“Hay que ofrecerles a los peruanos igualdad de oportunidades” es la frase que oímos todos los días y que parece una verdad de Perogrullo. Y es que efectivamente, en una economía sustentada en la libre competencia, lo esperable es que todos los que compitan accedan a las mismas condiciones. Si hacemos un paralelo con una carrera de atletismo, igualdad de oportunidades implicaría que todos partan del mismo punto, que todos lleven la indumentaria apropiada, que hayan recibido un entrenamiento más o menos parejo, que tengan las mismas edades, etc. Estarán aquellos que se esforzaron más y que de seguro llegarán primero. Sin embargo, todos correrán a partir de estándares mínimos compartidos y nadie llegará último porque jamás tuvo acceso a un entrenamiento profesional, o porque llegó descalzo.
En el Perú, hace tiempo que la carrera por alcanzar el éxito está marcada por la desigualdad más absoluta de oportunidades. Nacer en el campo, ser quechuahablante, no tener luz y agua potable o estar mal alimentado, pone a ese niño o niña peruana tan lejos de la línea de partida en la carrera que no solo no ganará, sino que no tendrá ninguna posibilidad de cruzar a la meta.
Suena injusto, ¿no? Pues lo es, porque se trata de condiciones que el individuo no eligió, que no puede evitar y que lo condenan antes de haber empezado. En contextos de desigualdad como el que se vive, por ejemplo, en zonas rurales, no hay esfuerzo personal que ayude a superar la brecha, porque las desventajas de partida son insalvables. Claro que siempre podremos citar un ejemplo del emprendedor que llegó a Lima hablando con las justas español y se volvió millonario en La Parada o Gamarra, pero incluso en esos casos, excepcionales, el camino hacia el éxito está plagado de sacrificios de los que no deberíamos enorgullecernos como sociedad. (¿Qué tiene de meritorio para un país que su gente haya tenido que salir adelante abandonando su tierra, trabajando veinte horas diarias desde niño?).
Ante contextos como este, es al Estado al que le toca emparejar el piso. Y no con regalos o programas de asistencia, sino justamente otorgándole a cada peruano lo mínimo para que su desarrollo esté en sus manos y no sea producto de la suerte. Servicios básicos como agua, luz, salud y educación son los que les confieren oportunidades a los ciudadanos, y los que en muchos casos les permiten alcanzar grados de humanidad que les estaban vedados.

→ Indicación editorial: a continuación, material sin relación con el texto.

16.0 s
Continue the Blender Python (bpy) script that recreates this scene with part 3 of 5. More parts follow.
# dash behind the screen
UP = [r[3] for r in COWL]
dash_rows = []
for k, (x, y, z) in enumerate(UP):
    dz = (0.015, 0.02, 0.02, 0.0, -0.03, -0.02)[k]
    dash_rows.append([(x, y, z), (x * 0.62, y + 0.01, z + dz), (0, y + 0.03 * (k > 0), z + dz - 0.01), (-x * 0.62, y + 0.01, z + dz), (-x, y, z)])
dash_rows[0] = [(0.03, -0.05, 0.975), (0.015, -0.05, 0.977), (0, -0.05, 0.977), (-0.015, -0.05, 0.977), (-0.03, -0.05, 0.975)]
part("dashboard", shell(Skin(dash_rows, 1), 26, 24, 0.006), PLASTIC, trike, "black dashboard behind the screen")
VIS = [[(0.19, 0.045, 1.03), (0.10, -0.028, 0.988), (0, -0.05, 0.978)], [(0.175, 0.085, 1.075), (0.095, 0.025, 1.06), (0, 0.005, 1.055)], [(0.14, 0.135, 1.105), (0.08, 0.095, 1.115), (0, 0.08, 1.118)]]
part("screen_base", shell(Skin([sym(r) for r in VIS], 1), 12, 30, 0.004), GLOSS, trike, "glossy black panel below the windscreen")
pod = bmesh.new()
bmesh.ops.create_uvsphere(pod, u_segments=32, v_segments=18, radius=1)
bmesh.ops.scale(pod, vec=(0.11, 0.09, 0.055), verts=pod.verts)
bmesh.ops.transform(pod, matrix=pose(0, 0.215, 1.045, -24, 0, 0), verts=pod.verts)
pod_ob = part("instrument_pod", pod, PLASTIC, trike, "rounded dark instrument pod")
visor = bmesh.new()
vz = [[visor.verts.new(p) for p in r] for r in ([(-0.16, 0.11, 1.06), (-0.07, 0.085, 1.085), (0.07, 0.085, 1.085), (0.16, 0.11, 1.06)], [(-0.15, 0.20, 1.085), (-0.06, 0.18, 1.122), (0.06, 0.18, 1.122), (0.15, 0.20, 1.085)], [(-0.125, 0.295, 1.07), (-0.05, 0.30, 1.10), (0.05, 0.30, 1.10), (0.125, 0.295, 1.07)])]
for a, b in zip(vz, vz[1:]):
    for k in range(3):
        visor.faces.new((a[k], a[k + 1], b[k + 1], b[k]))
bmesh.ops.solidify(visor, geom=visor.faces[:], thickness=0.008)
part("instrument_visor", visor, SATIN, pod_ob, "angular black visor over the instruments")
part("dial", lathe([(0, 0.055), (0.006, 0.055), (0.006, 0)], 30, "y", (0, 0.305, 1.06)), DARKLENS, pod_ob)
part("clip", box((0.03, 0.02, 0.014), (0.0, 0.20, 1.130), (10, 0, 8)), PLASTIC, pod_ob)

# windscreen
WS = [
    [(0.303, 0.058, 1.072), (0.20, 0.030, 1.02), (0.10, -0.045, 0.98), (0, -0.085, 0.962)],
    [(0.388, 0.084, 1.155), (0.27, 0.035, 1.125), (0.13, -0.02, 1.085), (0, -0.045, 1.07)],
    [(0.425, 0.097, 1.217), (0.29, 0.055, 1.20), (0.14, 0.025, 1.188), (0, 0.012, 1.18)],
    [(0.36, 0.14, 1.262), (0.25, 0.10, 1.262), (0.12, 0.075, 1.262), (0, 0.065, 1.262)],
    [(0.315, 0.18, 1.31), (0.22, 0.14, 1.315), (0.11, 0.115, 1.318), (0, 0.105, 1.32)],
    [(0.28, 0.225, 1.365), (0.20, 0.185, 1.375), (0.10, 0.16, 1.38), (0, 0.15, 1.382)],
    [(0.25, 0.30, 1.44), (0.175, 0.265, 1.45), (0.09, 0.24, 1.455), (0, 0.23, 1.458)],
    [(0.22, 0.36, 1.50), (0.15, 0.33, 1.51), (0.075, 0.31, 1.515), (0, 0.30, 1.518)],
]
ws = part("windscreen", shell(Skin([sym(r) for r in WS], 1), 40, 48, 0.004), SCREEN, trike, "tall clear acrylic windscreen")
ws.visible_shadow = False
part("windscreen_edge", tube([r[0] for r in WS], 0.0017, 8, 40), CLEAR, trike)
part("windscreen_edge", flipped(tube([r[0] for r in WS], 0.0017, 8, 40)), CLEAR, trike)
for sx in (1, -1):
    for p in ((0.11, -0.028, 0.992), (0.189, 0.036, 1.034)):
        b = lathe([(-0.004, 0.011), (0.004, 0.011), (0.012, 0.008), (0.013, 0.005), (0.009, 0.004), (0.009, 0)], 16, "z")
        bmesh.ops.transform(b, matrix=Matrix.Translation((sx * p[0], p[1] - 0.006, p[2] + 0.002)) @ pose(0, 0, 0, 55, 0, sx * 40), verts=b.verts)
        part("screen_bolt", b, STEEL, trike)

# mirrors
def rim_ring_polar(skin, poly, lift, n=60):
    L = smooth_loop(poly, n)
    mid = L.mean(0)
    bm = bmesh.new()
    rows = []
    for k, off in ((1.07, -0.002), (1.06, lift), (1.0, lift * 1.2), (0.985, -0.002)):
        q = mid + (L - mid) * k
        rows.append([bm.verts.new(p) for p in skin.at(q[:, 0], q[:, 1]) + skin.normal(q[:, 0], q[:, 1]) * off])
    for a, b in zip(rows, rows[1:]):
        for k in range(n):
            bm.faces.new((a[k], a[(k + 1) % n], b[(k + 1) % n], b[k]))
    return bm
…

El lunes 28 de julio escuchamos un mensaje presidencial de Fiestas Patrias que, como siempre ocurre, tuvo demasiadas cifras y una dosis tediosa de autobombo. Sin embargo, esta vez fuimos testigos de un giro inesperado: los anuncios para el sector educación marcaron la pauta del discurso. Medidas concretas y más presupuesto para inversión en infraestructura y en recursos humanos son la clave de un proceso que, hay que decirlo, recién empieza. En este nuevo panorama, el ministro Jaime Saavedra tiene el reto de administrar 4.500 millones de soles más para que los alumnos peruanos encuentren en las aulas una formación que los devuelva a la carrera. Que los ponga de nuevo en el partidor con buenas zapatillas, el uniforme adecuado y el entrenamiento requerido. Después de muchos años, por fin tenemos la esperanza de que millones de peruanos puedan no solo llegar a la meta con orgullo, sino ganar. Sobre todo, ganar.